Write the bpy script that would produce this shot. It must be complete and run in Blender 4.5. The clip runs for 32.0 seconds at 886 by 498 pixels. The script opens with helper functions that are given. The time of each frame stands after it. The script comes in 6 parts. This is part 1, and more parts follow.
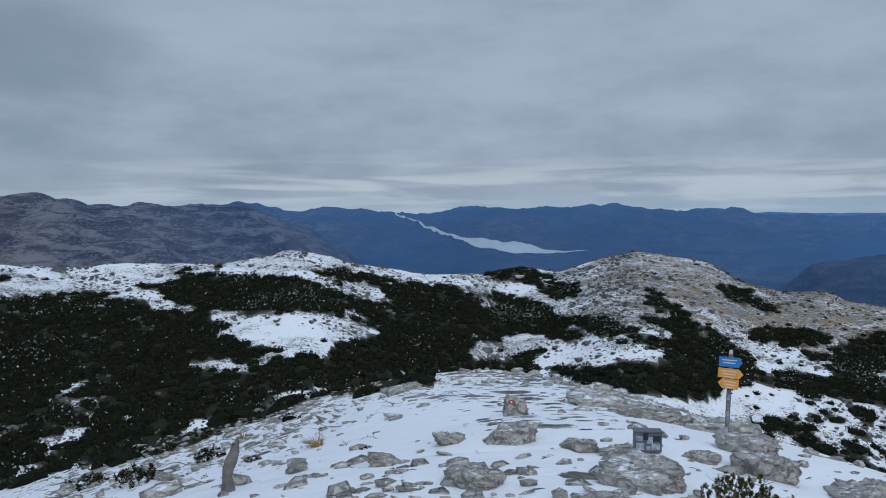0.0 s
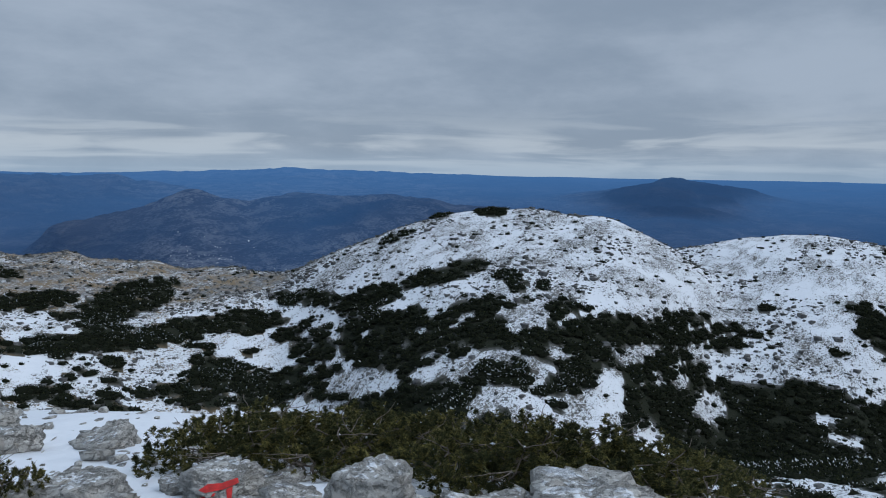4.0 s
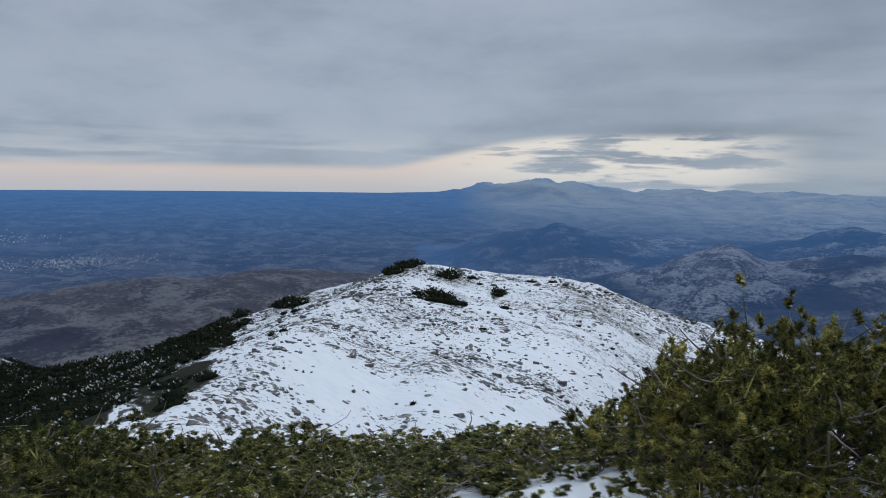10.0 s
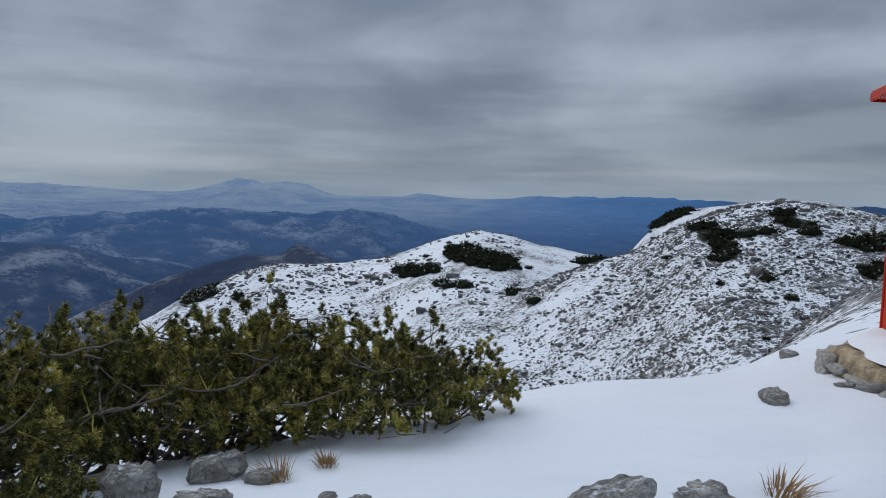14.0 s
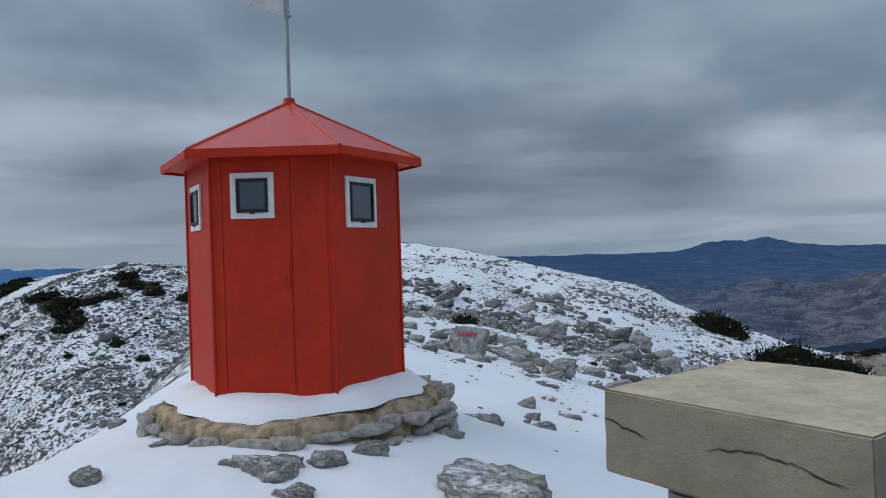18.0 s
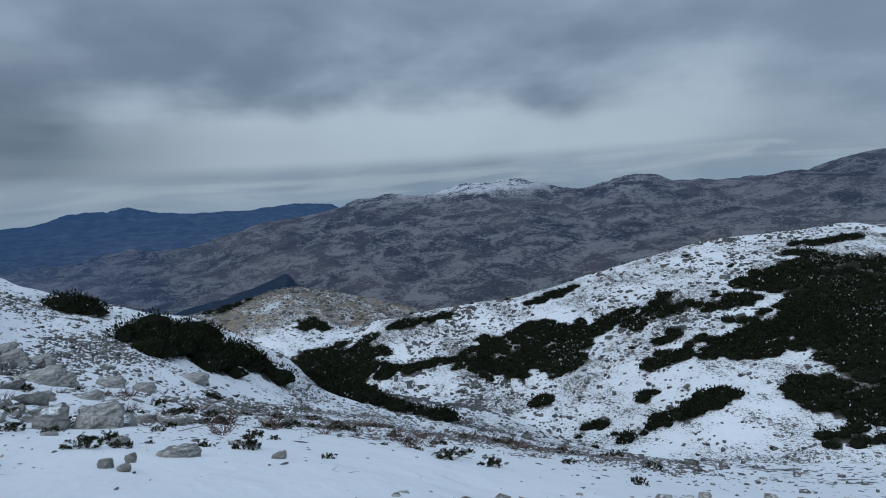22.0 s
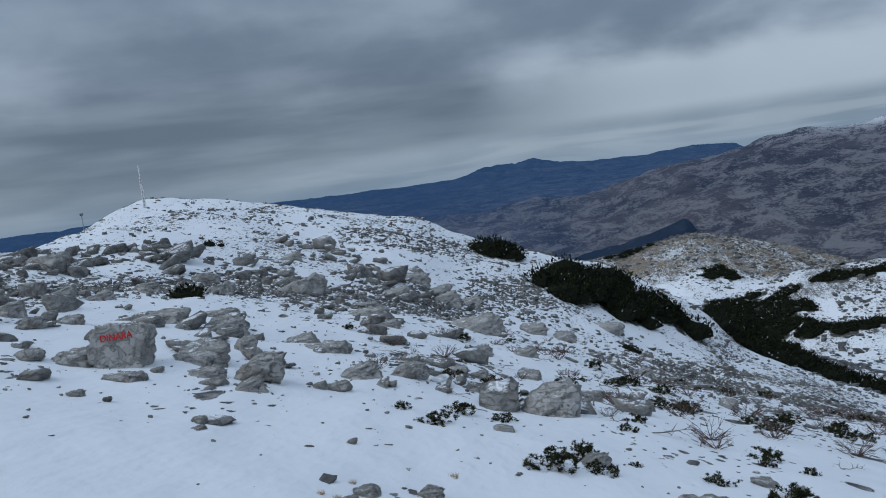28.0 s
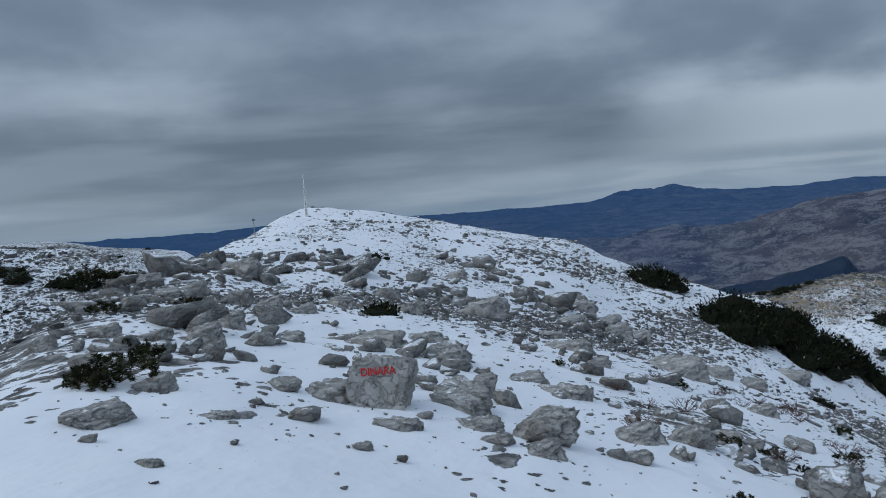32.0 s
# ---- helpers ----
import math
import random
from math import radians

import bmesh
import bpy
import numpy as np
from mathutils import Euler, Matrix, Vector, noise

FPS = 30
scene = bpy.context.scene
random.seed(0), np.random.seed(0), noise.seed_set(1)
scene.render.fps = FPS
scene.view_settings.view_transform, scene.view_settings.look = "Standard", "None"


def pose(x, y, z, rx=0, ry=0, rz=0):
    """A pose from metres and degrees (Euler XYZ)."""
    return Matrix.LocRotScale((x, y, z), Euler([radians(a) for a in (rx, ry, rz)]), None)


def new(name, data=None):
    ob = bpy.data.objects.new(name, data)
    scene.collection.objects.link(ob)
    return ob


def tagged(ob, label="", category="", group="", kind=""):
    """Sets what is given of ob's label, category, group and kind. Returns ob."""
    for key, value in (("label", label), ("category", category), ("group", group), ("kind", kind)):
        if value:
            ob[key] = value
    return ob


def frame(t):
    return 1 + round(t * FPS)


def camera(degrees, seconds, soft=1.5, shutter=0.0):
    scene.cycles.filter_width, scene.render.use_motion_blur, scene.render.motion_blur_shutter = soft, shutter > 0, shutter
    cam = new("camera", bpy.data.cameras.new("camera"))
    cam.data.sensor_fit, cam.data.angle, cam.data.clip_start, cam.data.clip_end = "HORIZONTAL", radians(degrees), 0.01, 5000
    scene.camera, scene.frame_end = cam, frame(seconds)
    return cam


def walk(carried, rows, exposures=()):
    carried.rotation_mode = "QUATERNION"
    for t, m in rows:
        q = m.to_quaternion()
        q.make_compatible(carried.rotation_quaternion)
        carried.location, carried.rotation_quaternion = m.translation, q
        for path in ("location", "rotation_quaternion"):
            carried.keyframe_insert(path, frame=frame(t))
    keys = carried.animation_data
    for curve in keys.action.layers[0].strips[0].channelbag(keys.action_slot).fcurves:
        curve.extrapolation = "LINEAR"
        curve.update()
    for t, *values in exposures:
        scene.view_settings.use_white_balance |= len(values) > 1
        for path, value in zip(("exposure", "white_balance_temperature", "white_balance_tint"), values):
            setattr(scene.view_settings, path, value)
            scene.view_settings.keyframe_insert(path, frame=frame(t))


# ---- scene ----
cam = camera(64.24, 32.0, soft=1.0)
# seconds, stops, kelvin, tint
EXPOSURES = [(0, 0.0, 6200, 8), (9, 0.0, 6400, 9), (12, 0.0, 6600, 10), (16, 0.0, 6450, 10), (19, 0.0, 6350, 8), (22, -0.11, 6100, 6), (25, -0.09, 6150, 7), (28.5, -0.16, 6150, 7), (31, -0.22, 6150, 7), (32, -0.13, 6150, 7)]
SUN_POWER, ZENITH = 1.1, 2.6
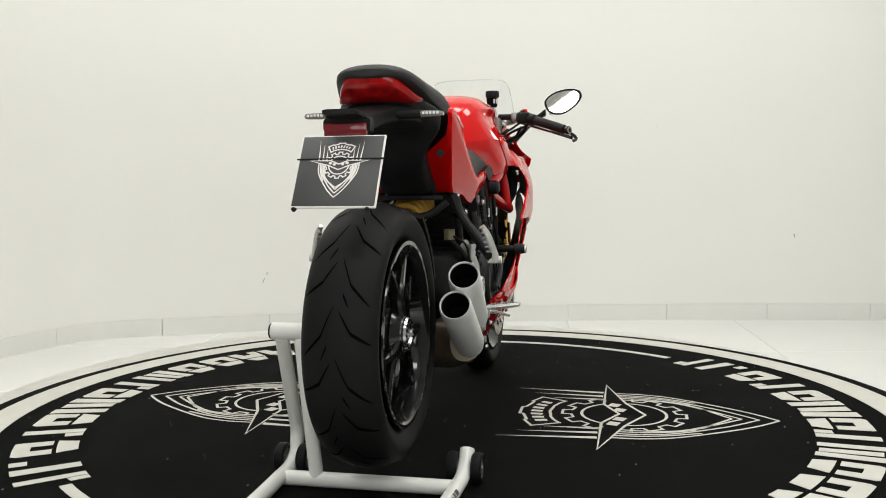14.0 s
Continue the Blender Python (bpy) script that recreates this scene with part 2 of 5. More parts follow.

---

● Problem to work on
The line that contains "carried.keyframe_insert(path, frame=frame(t))" begins the part to retype, and the last line of the records above ends it. Retype both and everything between, exactly, without the pictures.

● Full output
            carried.keyframe_insert(path, frame=frame(t))
    keys = carried.animation_data
    for curve in keys.action.layers[0].strips[0].channelbag(keys.action_slot).fcurves:
        curve.extrapolation = "LINEAR"
        curve.update()
    for t, *values in exposures:
        scene.view_settings.use_white_balance |= len(values) > 1
        for path, value in zip(("exposure", "white_balance_temperature", "white_balance_tint"), values):
            setattr(scene.view_settings, path, value)
            scene.view_settings.keyframe_insert(path, frame=frame(t))


# ---- scene ----
cam = camera(64.24, 32.0, soft=1.0)
# seconds, stops, kelvin, tint
EXPOSURES = [(0, 0.0, 6200, 8), (9, 0.0, 6400, 9), (12, 0.0, 6600, 10), (16, 0.0, 6450, 10), (19, 0.0, 6350, 8), (22, -0.11, 6100, 6), (25, -0.09, 6150, 7), (28.5, -0.16, 6150, 7), (31, -0.22, 6150, 7), (32, -0.13, 6150, 7)]
SUN_POWER, ZENITH = 1.1, 2.6
14.0 s
Continue the Blender Python (bpy) script that recreates this scene with part 2 of 5. More parts follow.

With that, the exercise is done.